Article | Marketing Letters | Forthcoming

To Groupon or Not to Groupon: The Profitability of Deep Discounts

by Benjamin Edelman, Sonia Jaffe and Scott Duke Kominers

Abstract

We examine the profitability and implications of online discount vouchers, a relatively new marketing tool that offers consumers large discounts when they prepay for participating firms' goods and services. Within a model of repeat experience good purchase, we examine two mechanisms by which a discount voucher service can benefit affiliated firms: price discrimination and advertising. For vouchers to provide successful price discrimination, the valuations of consumers who have access to vouchers must generally be lower than those of consumers who do not have access to vouchers.

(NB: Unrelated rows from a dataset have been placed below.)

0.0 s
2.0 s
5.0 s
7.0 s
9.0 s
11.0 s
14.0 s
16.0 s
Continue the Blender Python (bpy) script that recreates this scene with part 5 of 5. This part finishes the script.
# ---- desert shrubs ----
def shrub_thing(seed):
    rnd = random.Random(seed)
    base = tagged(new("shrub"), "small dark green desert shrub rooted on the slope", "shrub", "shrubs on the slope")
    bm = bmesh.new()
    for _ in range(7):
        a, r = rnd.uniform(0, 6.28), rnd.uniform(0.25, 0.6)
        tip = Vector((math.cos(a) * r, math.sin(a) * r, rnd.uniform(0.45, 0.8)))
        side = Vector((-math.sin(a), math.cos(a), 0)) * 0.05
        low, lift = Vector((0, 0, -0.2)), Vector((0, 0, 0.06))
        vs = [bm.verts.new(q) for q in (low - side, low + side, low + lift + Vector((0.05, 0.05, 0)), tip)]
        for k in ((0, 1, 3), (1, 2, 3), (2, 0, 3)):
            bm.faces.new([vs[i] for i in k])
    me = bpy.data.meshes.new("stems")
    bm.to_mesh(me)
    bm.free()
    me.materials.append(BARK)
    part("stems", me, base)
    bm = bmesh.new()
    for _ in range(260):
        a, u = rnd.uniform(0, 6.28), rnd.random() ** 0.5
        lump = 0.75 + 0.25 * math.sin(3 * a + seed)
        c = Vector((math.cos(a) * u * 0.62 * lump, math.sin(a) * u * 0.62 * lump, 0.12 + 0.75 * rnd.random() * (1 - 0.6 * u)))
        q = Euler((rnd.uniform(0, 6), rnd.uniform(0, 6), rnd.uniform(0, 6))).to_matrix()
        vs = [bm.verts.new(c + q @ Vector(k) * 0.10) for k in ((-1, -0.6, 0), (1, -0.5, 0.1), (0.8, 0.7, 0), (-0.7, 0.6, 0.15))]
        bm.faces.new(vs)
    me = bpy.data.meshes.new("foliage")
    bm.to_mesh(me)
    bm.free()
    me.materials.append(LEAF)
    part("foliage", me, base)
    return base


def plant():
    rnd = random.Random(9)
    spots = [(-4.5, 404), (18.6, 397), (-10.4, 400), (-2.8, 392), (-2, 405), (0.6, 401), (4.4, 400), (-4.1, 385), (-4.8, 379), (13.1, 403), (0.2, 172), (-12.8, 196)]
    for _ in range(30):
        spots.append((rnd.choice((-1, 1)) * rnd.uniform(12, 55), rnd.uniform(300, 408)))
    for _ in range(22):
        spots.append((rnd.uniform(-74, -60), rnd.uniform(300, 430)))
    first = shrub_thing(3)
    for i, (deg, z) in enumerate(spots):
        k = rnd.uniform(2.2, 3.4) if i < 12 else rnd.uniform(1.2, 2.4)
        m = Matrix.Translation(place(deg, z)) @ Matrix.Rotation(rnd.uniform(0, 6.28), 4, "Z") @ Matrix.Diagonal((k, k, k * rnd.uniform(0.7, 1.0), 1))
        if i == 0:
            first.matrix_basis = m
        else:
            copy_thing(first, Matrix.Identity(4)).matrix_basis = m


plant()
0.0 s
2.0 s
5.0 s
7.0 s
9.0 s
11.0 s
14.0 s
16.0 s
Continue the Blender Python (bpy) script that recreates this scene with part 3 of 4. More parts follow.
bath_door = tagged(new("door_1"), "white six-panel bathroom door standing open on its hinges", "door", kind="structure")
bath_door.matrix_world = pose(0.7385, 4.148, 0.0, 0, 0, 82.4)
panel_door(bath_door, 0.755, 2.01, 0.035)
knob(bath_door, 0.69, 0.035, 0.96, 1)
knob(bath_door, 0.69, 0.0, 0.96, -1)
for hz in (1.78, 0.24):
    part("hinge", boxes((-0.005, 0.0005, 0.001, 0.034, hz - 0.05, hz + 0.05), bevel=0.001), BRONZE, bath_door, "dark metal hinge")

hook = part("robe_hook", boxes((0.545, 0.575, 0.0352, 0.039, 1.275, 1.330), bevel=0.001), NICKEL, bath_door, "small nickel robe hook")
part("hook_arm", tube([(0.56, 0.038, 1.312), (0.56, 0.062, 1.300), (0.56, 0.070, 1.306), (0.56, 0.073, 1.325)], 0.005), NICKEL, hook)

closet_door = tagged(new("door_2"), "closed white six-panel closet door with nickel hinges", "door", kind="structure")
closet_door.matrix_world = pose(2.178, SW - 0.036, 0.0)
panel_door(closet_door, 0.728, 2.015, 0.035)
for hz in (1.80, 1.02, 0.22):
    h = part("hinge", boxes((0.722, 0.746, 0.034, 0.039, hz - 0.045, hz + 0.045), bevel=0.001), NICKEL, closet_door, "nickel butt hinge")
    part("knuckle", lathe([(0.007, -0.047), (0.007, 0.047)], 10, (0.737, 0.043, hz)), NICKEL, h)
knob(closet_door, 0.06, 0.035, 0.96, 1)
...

Offering vouchers tends to be more profitable for firms which are patient or relatively unknown, and for firms with low marginal costs. Extensions to our model accommodate the possibilities of multiple voucher purchases and firm price re-optimization. Despite the potential benefits of online discount vouchers to certain firms in certain circumstances, our analysis reveals the narrow conditions in which vouchers are likely to increase firm profits.

Keywords: voucher discounts; Groupon; experience goods; repeat purchase; Online Technology; Marketing Strategy; Marketing Communications;

Citation:

Edelman, Benjamin, Sonia Jaffe, and Scott Duke Kominers. "To Groupon or Not to Groupon: The Profitability of Deep Discounts." Marketing Letters (forthcoming). (First circulated in June 2011. Featured in Working Knowledge: Is Groupon Good for Retailers? Excerpted in HBR Blogs: To Groupon or Not To Groupon: New Research on Voucher Profitability.)